DATA BLOCK:
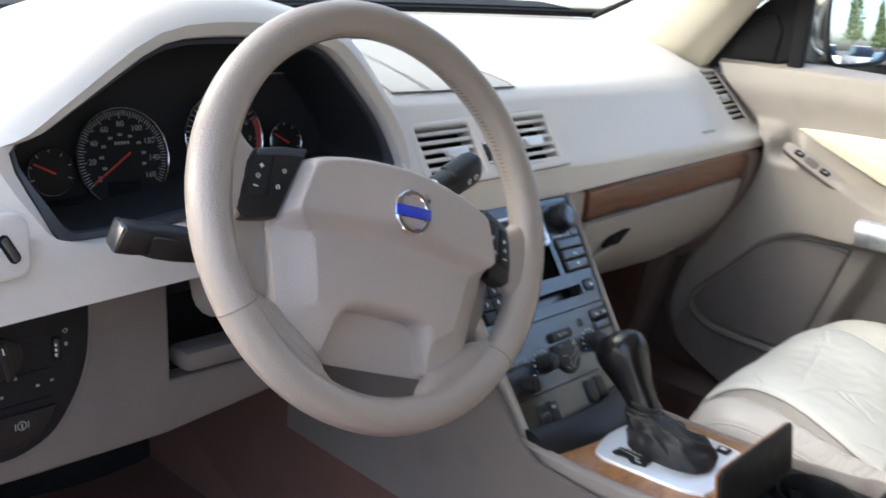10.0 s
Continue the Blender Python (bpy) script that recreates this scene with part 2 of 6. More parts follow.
def rrect(u0, u1, v0, v1, r=0.003, n=4):
    pts = []
    for cx, cy, a in ((u1 - r, v1 - r, 0), (u0 + r, v1 - r, 90), (u0 + r, v0 + r, 180), (u1 - r, v0 + r, 270)):
        for k in range(n + 1):
            t = radians(a + 90 * k / n)
            pts.append((cx + r * math.cos(t), cy + r * math.sin(t)))
    return pts


def circle(cx, cy, r, n=24, ry=None):
    return [(cx + r * math.cos(2 * math.pi * k / n), cy + (ry or r) * math.sin(2 * math.pi * k / n)) for k in range(n)]


def inset(pts, d):
    out, n = [], len(pts)
    area = sum(pts[i][0] * pts[(i + 1) % n][1] - pts[(i + 1) % n][0] * pts[i][1] for i in range(n))
    s = 1 if area > 0 else -1
    for i in range(n):
        a, b, c = Vector(pts[i - 1]), Vector(pts[i]), Vector(pts[(i + 1) % n])
        e1, e2 = (b - a), (c - b)
        if e1.length < 1e-9 or e2.length < 1e-9:
            out.append(tuple(b))
            continue
        n1, n2 = Vector((-e1.y, e1.x)).normalized() * s, Vector((-e2.y, e2.x)).normalized() * s
        m = n1 + n2
        m = m / max(0.35, m.length_squared) * 2 if m.length > 1e-6 else n1
        out.append((b.x + m.x * d, b.y + m.y * d))
    return out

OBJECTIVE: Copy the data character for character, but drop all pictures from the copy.

COMPLETE OUTPUT:
10.0 s
Continue the Blender Python (bpy) script that recreates this scene with part 2 of 6. More parts follow.
def rrect(u0, u1, v0, v1, r=0.003, n=4):
    pts = []
    for cx, cy, a in ((u1 - r, v1 - r, 0), (u0 + r, v1 - r, 90), (u0 + r, v0 + r, 180), (u1 - r, v0 + r, 270)):
        for k in range(n + 1):
            t = radians(a + 90 * k / n)
            pts.append((cx + r * math.cos(t), cy + r * math.sin(t)))
    return pts


def circle(cx, cy, r, n=24, ry=None):
    return [(cx + r * math.cos(2 * math.pi * k / n), cy + (ry or r) * math.sin(2 * math.pi * k / n)) for k in range(n)]


def inset(pts, d):
    out, n = [], len(pts)
    area = sum(pts[i][0] * pts[(i + 1) % n][1] - pts[(i + 1) % n][0] * pts[i][1] for i in range(n))
    s = 1 if area > 0 else -1
    for i in range(n):
        a, b, c = Vector(pts[i - 1]), Vector(pts[i]), Vector(pts[(i + 1) % n])
        e1, e2 = (b - a), (c - b)
        if e1.length < 1e-9 or e2.length < 1e-9:
            out.append(tuple(b))
            continue
        n1, n2 = Vector((-e1.y, e1.x)).normalized() * s, Vector((-e2.y, e2.x)).normalized() * s
        m = n1 + n2
        m = m / max(0.35, m.length_squared) * 2 if m.length > 1e-6 else n1
        out.append((b.x + m.x * d, b.y + m.y * d))
    return out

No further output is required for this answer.